Help stop the spread of mystery bird illness
Birding social media channels crackle with concern and dismay.
Most people seem to have heard by now, but for those who somehow missed the sad news: A mystery songbird illness first spotted in April in Washington, D.C., now afflicts thousands of birds in the Southeast, Midwest and Mid-Atlantic region, including virtually all of Pennsylvania.
Witnesses report finding birds lifeless or displaying distressing symptoms — swollen, crusted eyes, lethargy and the inability to fly or walk.
It has been seen in a wide array of birds, including Northern cardinals, Eastern bluebirds, Carolina wrens and chickadees, house finches and sparrows, and red-bellied woodpeckers, but the Pennsylvania Game Commission said the malady appears to be targeting fledgling blue jays, common grackles, European starlings and American robins.
Suspected cases had been reported in all but four of the Pennsylvania’s 67 counties, according to the Game Commission’s July 8 update. Most had been reported in the southeastern corner of the state, the fewest in the northcentral region.
Testing is underway at federal and state agencies. Researchers don’t yet know the cause, but have ruled out a number of bird ailments including salmonella, chlamydia, avian influenza virus and West Nile virus. It also is not the conjunctivitis that has infected house finches in the past.
Some wonder whether a deadly fungus killing Brood X cicadas crossed into the bird population or whether pesticides absorbed by cicadas during their years-long underground stay are poisoning birds who eat the cicadas. We just don’t know yet and so must take whatever action we can to mitigate the harm.

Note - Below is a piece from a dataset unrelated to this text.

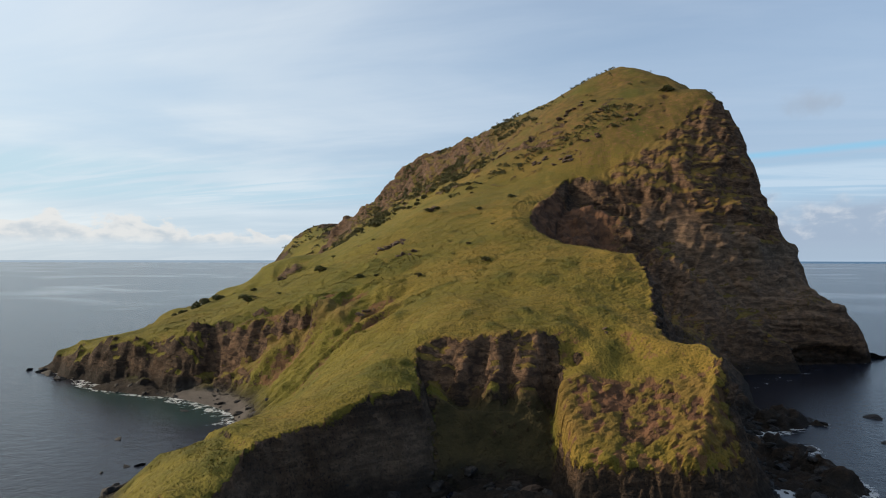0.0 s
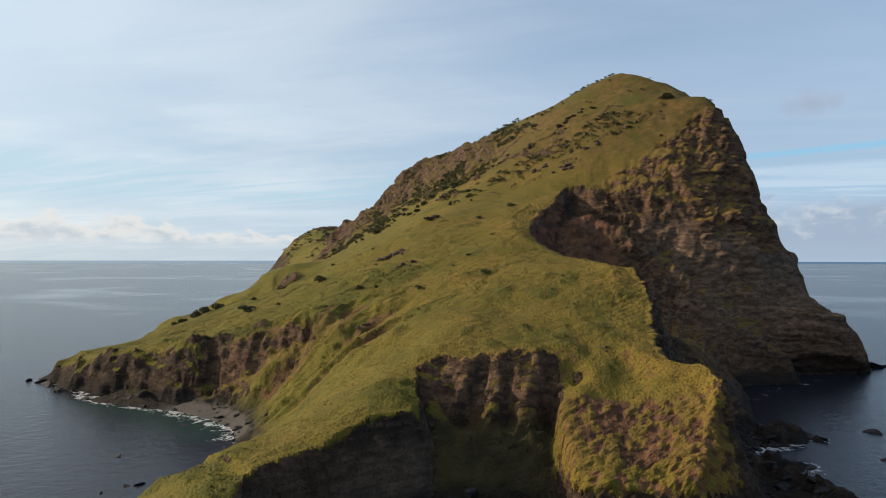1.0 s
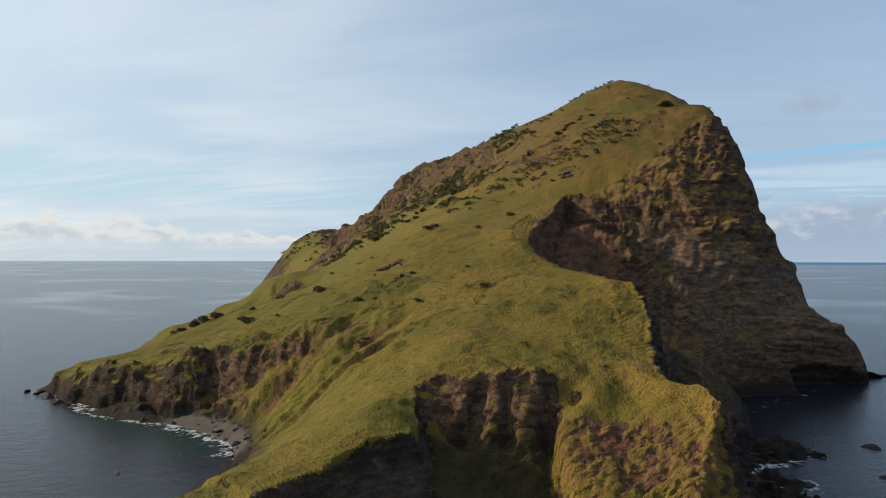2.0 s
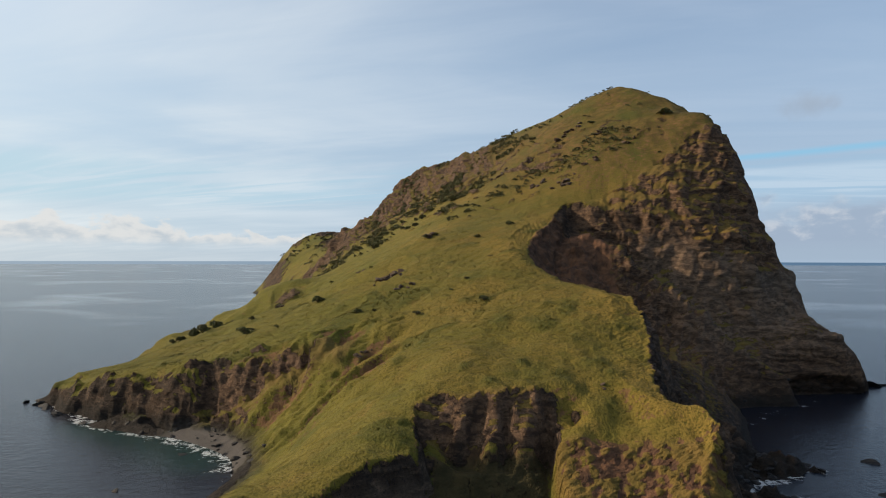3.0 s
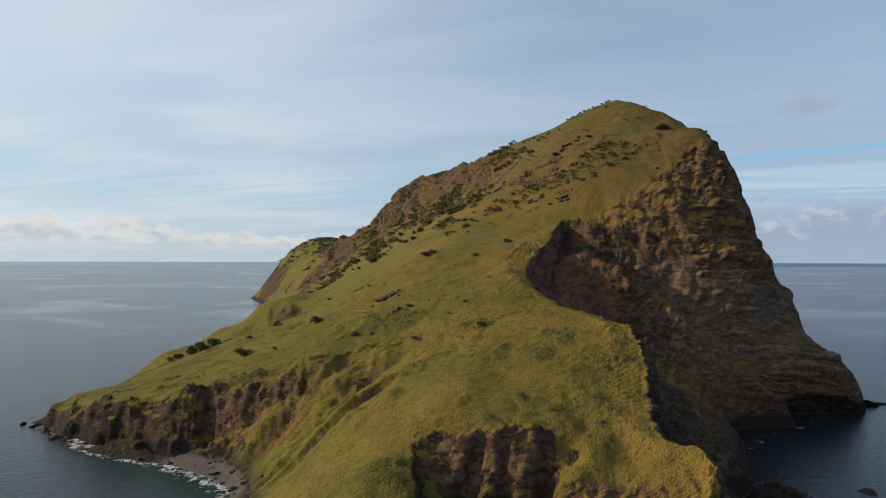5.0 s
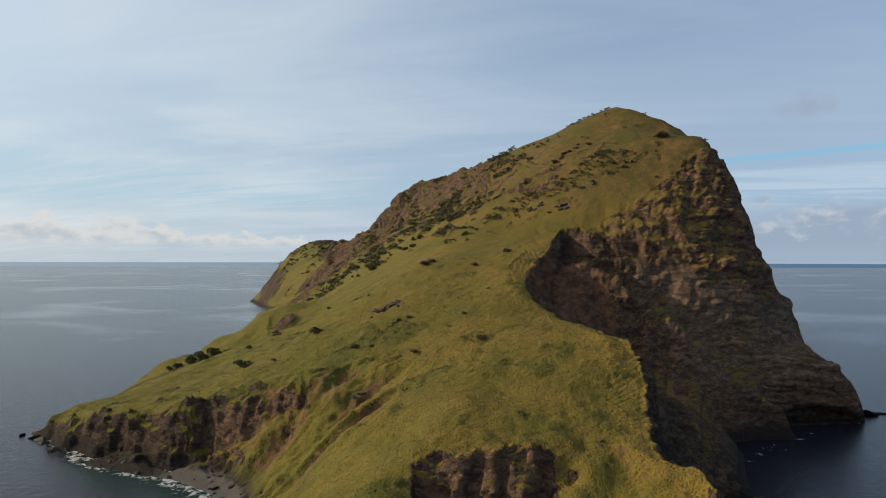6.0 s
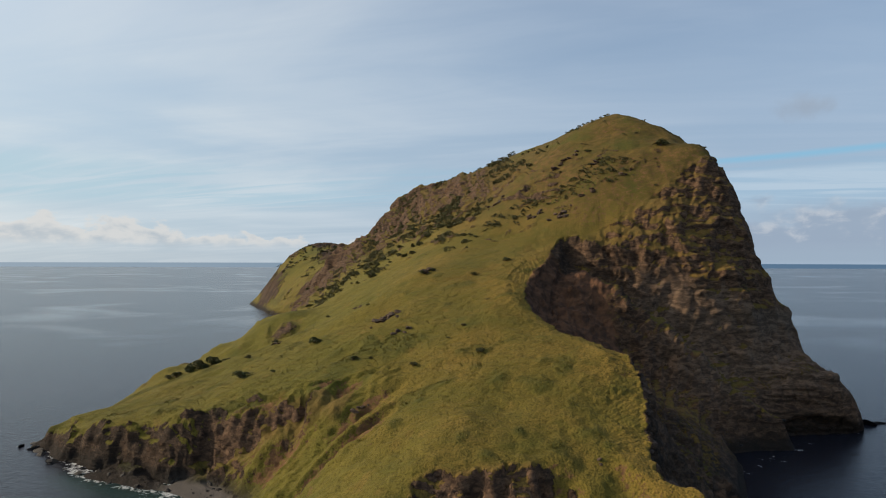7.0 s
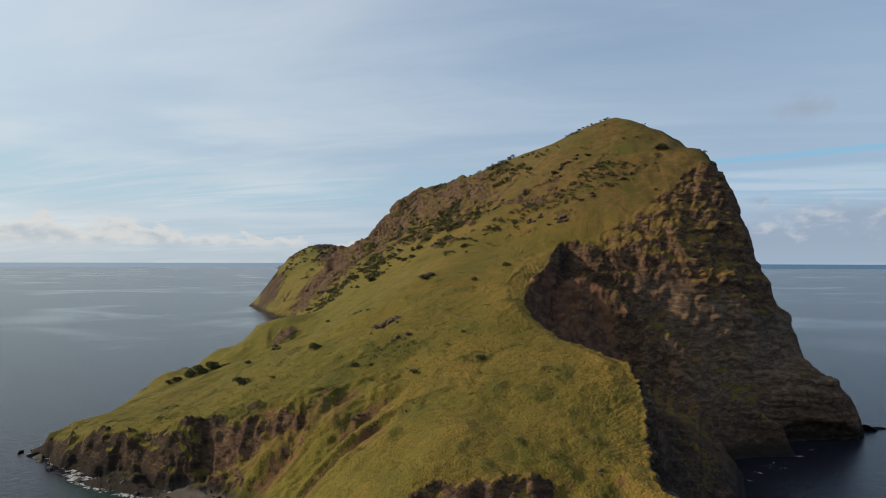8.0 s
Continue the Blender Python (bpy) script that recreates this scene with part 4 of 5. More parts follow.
def blocks(x, y, z, size, seed):
    """Broken blocks with worn edges: each cell of a loose packing stands out by its own amount, -1 to 1."""
    px, py, pz = x / size, y / size, z / size
    bx, by, bz = (np.floor(v).astype(np.int64) for v in (px, py, pz))
    weight, value = np.full(px.shape, 1e-9), np.zeros(px.shape)
    for a in (-1, 0, 1):
        for b in (-1, 0, 1):
            for c in (-1, 0, 1):
                cx, cy, cz = bx + a, by + b, bz + c
                d = (cx + hashed(cx, cy, cz, seed) - px) ** 2 + (cy + hashed(cx, cy, cz, seed + 1) - py) ** 2 + (cz + hashed(cx, cy, cz, seed + 2) - pz) ** 2
                near = np.exp(-16.0 * d)
                value += near * (hashed(cx, cy, cz, seed + 3) * 2 - 1)
                weight += near
    return value / weight


m_bare = np.maximum(np.maximum(m_rock, 0.75 * np.clip(m_soil - 0.3, 0, 1)), 0.8 * np.maximum(m_mixed, moved(butt * step(5.2, 6.2, H))))
for k in range(5):
    m_bare[:, 1:-1] = (m_bare[:, :-2] + 2 * m_bare[:, 1:-1] + m_bare[:, 2:]) / 4
    m_bare[1:-1] = (m_bare[:-2] + 2 * m_bare[1:-1] + m_bare[2:]) / 4
stony = m_bare > 0.08
x, y, z = MX[stony], MY[stony], MZ[stony]
far = np.clip(y / 150.0, 0.7, 2.6)
warp = 0.6 * fbm(x, y, z, 3.0, 2, 0.5, 47)
# small relief is left out where the mesh's columns lie too far apart for it
stride = np.abs(np.gradient(MZ, axis=1))
for k in range(6):
    stride[:, 1:-1] = (stride[:, :-2] + 2 * stride[:, 1:-1] + stride[:, 2:]) / 4
    stride[1:-1] = (stride[:-2] + 2 * stride[1:-1] + stride[2:]) / 4
fine, medium = step(1.1, 0.45, stride[stony]), 0.3 + 0.7 * step(2.2, 1.0, stride[stony])
crag_at = (1.1 - 0.6 * step(150, 180, y) * step(50, 60, x)) * (0.4 + 0.6 * medium) * fbm(x / far, y / far, z * 0.5 / far, 8.0, 3, 0.5, 41, True) + 0.50 * medium * blocks(x / far + warp, y / far - warp, 0.62 * z / far + warp, 3.4, 141)
crag_at += fine * (0.24 * blocks(x / far - warp, y / far + warp, 0.8 * z / far, 1.25, 151) + 0.28 * fbm(x / far, y / far, z / far, 1.6, 3, 0.6, 43))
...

The most common question songbird lovers ask is what they can do to help. That answer at least is clear: If you have not already, take down any feeders and birdbaths, the Game Commission and experts advise. Songbirds congregate at the feeders and water sources we provide. If a disease is causing their deaths, removing the feeders could help slow its spread from bird to bird. This strategy in the past helped reduce the incidents of the house finch eye disease, for example.
Experts also recommend Pennsylvanians scrub their idled bird feeder tubes, hoppers, trays and more with a 10% bleach solution before storing them away to ensure that if there is a contagion on them, it will be eliminated.
Since we don’t know what the illness is yet, it is best not to let pets come into contact with a dead or infected bird. And if you find a diseased bird or carcass, handle it with gloves. The Game Commission asks that suspected cases be reported online to the Wildlife Futures Program at the University of Pennsylvania’s School of Veterinary Medicine at https://bit.ly/36QalYb.
This situation is a cruel blow to the birds, which already contend with habitat loss, pollution and predation, especially by feral and outdoor house cats. And it is tough on the many people who delight in the company of birds: their songs, their antics, their plumage and the epic, extraordinary migrations that bring them to roost in our backyards. What is not to like?
But in this relationship, especially in summer, it is important to remember we need them more than they need us. There is ample food this time of year to sustain them beyond our stocks of black oil sunflower, safflower and nyjer seeds, mealworms and nutty suet cakes.
We credit the Game Commission and researchers for their swift response to this alarming outbreak and hope answers are forthcoming soon.
In the meantime, rather than mourn, bird fans might eye this as an opportunity for positive action. Cultivate more native plants for birds to dine on or keep birding organizations and wildlife rescue operations top of mind for support. They are instrumental in this fight, too.
And remember, we always have the option to view birds on their own terms – not from our windows or back decks, but in their environs. Download an app or grab a guidebook, sling a pair of binoculars around your neck and take a stroll. You might be encouraged and delighted by what you find.